Arriving in Mecca just after Ramadan in the year 1187/1774, Shaykh Ahmad Tijani stayed long enough to accomplish the rites of the Hajj. During his stay there he also, as was his custom, sought out the people of “goodness, piety, righteousness and happiness.”
His search led him to a mysterious saint from India, Ahmad b. Abdullah al-Hindi, who had made a vow to speak to no one except his servant. On knowledge of Tijani’s presence at his house, al-Hindi sent him the message, “You are the inheritor of my knowledge, secrets, gifts and lights,” and informed the pilgrim that he himself was to die in a matter of days (it came to pass on the exact day al-Hindi had predicted for himself), but that he should go visit the Qutb (Pole) Muhammad al-Samman when in Medina.
After accomplishing the ziyara (visitation) to the Prophet’s tomb, where “God completed his aspiration and longing” to greet the Prophet, Shaykh Tijani went to visit the renowned Shaykh Muhammad Abd al-Karim al-Samman (d. 1189/1775). Like al-Kurdi, al-Samman was a member of the Khalwatiyya order, being one of two students given full ijaza (permission) by Mustafa al-Bakri; the other was al-Kurdi’s shaykh, Muhammad al-Hifni. Aside for his own intellectual and spiritual prowess, al-Samman has become famous on account of another disciple, Ahmad al-Tayyib (d. 1824), who spread his ideas in the Sudan as the Sammaniyya order. Before Shaykh Tijani’s departure, al-Samman informed him of certain secret “names” and told him that he was to be the al-qutb al-jami’ (the comprehensive Pole).
On his return from the Hijaz, Shaykh Tijani stopped in Cairo and visited Mahmud al-Kurdi, the Khalwati representative in Egypt whom he had first visited on his way to the Hijaz. The Jawahir reports that many of the ‘ulama of the city came to visit the travelling scholar during this second visit. Demonstrating his profound respect for his teachers of the Khalwati tradition, Tijani accepted from al-Kurdi to be a muqaddam (propagator) of the Khalwati order in North Africa. Although Tijani’s later initiation at the hands of the Prophet would obviate its need, the Jawahir reproduces the chain of transmission (silsilah) of the Khalwatiyya, stretching from the Prophet through Ali ibn Abi Talib, Hasan al-Basri, Junayd, Umar al-Khalwati (from whom the order derives its name), Bakri, and Kurdi (not to mention all the names) to Shaykh Tijani.
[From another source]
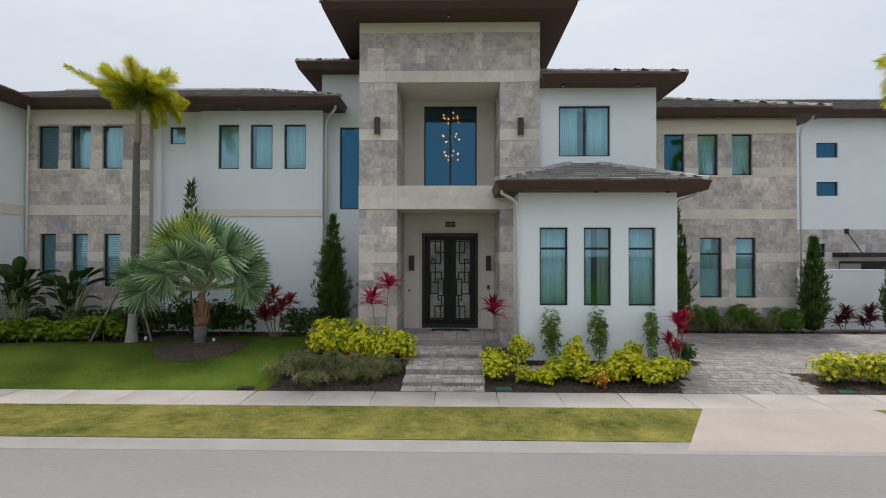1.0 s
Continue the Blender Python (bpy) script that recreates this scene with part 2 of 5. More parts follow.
def wall_mesh(u0, u1, z0, z1, v0, v1, holes=(), axis='x'):
    """A wall along x (or y) from u0 to u1, between v0 and v1 across, with openings (u0, u1, z0, z1) cut through it."""
    us = sorted({u0, u1, *[h[0] for h in holes], *[h[1] for h in holes]})
    zs = sorted({z0, z1, *[h[2] for h in holes], *[h[3] for h in holes]})
    us = [u for u in us if u0 <= u <= u1]
    zs = [z for z in zs if z0 <= z <= z1]
    def solid(i, j):
        if not (0 <= i < len(us) - 1 and 0 <= j < len(zs) - 1):
            return False
        cu, cz = (us[i] + us[i + 1]) / 2, (zs[j] + zs[j + 1]) / 2
        return not any(h[0] < cu < h[1] and h[2] < cz < h[3] for h in holes)
    bm = bmesh.new()
    cache = {}
    def V(u, v, z):
        k = (u, v, z)
        if k not in cache:
            cache[k] = bm.verts.new((u, v, z) if axis == 'x' else (v, u, z))
        return cache[k]
    for i in range(len(us) - 1):
        for j in range(len(zs) - 1):
            if not solid(i, j):
                continue
            a, b, c, d = us[i], us[i + 1], zs[j], zs[j + 1]
            bm.faces.new((V(a, v0, c), V(b, v0, c), V(b, v0, d), V(a, v0, d)))
            bm.faces.new((V(a, v1, d), V(b, v1, d), V(b, v1, c), V(a, v1, c)))
            if not solid(i - 1, j): bm.faces.new((V(a, v0, c), V(a, v0, d), V(a, v1, d), V(a, v1, c)))
            if not solid(i + 1, j): bm.faces.new((V(b, v0, d), V(b, v0, c), V(b, v1, c), V(b, v1, d)))
            if not solid(i, j - 1): bm.faces.new((V(a, v0, c), V(a, v1, c), V(b, v1, c), V(b, v0, c)))
            if not solid(i, j + 1): bm.faces.new((V(a, v0, d), V(b, v0, d), V(b, v1, d), V(a, v1, d)))
    bmesh.ops.recalc_face_normals(bm, faces=bm.faces)
    return bm

# ---- the ground ----
def curve(y, pts):
    if y <= pts[0][0]: return pts[0][1]
    for (a, p), (b, q) in zip(pts, pts[1:]):
        if y <= b:
            t = (y - a) / (b - a)
            return p + (q - p) * t
    return pts[-1][1]

def blend(x, a, b):
    t = min(1, max(0, (x - a) / (b - a)))
    return t * t * (3 - 2 * t)

WALK_Y0, WALK_Y1, KERB_Y, GUTTER_Y, ROAD_Y1 = -7.72, -6.5, -9.76, -10.22, -18.0
LAWN = [(WALK_Y1, 0.0), (-5.0, 0.30), (-3.2, 0.55), (-1.0, 0.60), (9, 0.60)]
BED = [(WALK_Y1, 0.01), (-5.38, 0.16), (-4.02, 0.33), (-2.7, 0.42), (9, 0.45)]
DRIVE = [(WALK_Y1, 0.0), (-4.5, 0.20), (-1.0, 0.46), (0.4, 0.54), (6.3, 0.45), (30, 0.45)]
VERGE = [(KERB_Y, -0.10), (WALK_Y0, -0.03)]

def ground_z(x, y):
    if y < WALK_Y0: return curve(y, VERGE)
    if y < WALK_Y1: return -0.03 + 0.03 * (y - WALK_Y0) / (WALK_Y1 - WALK_Y0)
    l, b, d = curve(y, LAWN), curve(y, BED), curve(y, DRIVE)
    z = l + (b - l) * blend(x, -2.6, -1.2)
    return z + (d - z) * blend(x, 5.4, 6.6)

def sheet(name, x0, x1, y0, y1, nx, ny, material, lift=0.0, thick=0.0, wob=0.0, parent=None):
    """A patch of ground that follows the slope."""
    vs, fs = [], []
    for j in range(ny + 1):
        for i in range(nx + 1):
            x, y = x0 + (x1 - x0) * i / nx, y0 + (y1 - y0) * j / ny
            vs.append((x, y, ground_z(x, y) + lift + (wob * noise.noise((x * 2.1, y * 2.1, 3.0)) if wob else 0)))
    for j in range(ny):
        for i in range(nx):
            a = j * (nx + 1) + i
            fs.append((a, a + 1, a + nx + 2, a + nx + 1))
    return pydata(name, vs, fs, material, parent, smooth=True)

# one sheet of ground to the horizon, under everything
gv, gf = [], []
gx = [-3000, -300, -60, -30, -20] + [-16 + 0.5 * i for i in range(73)] + [24, 30, 60, 300, 3000]
gy = [-3000, -300, -60, ROAD_Y1 - .5] + [-10.06, -10.05] + [-9.5, -9, -8.5, -8, -7.5, -7, -6.5] + [-6 + 0.5 * i for i in range(40)] + [30, 300, 3000]
for y in gy:
    for x in gx:
        gv.append((x, y, (ground_z(x, y) if y >= KERB_Y else -0.40) - (0.06 if y < WALK_Y1 or y > 1.3 else 0.012)))
for j in range(len(gy) - 1):
    for i in range(len(gx) - 1):
        a = j * len(gx) + i
        gf.append((a, a + 1, a + len(gx) + 1, a + len(gx)))
ground = tagged(pydata("ground", gv, gf, MULCH), "dark soil and mulch under lawn and beds", "ground", kind="structure")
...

The beginning of a distinctive “Tijani” order can be located with the appearance of the Prophet Muhammad to Shaykh Ahmad Tijani in a waking vision. This occurred in 1784, in the desert oasis of Abi Samghun. The Prophet informed him that he himself was his initiator on the Path and told him to leave the shaykhs he had previously followed. The Shaykh then received the basis of a new wird and was given permission to give “spiritual training to the creation in [both] the general and unlimited (itlaq).” The Prophet told him: “You are not indebted for any favor from the shaykhs of the Path, for I am your means (wasita) and your support in the [spiritual] realization, so leave the entirety of what you have taken from all the tariqas.”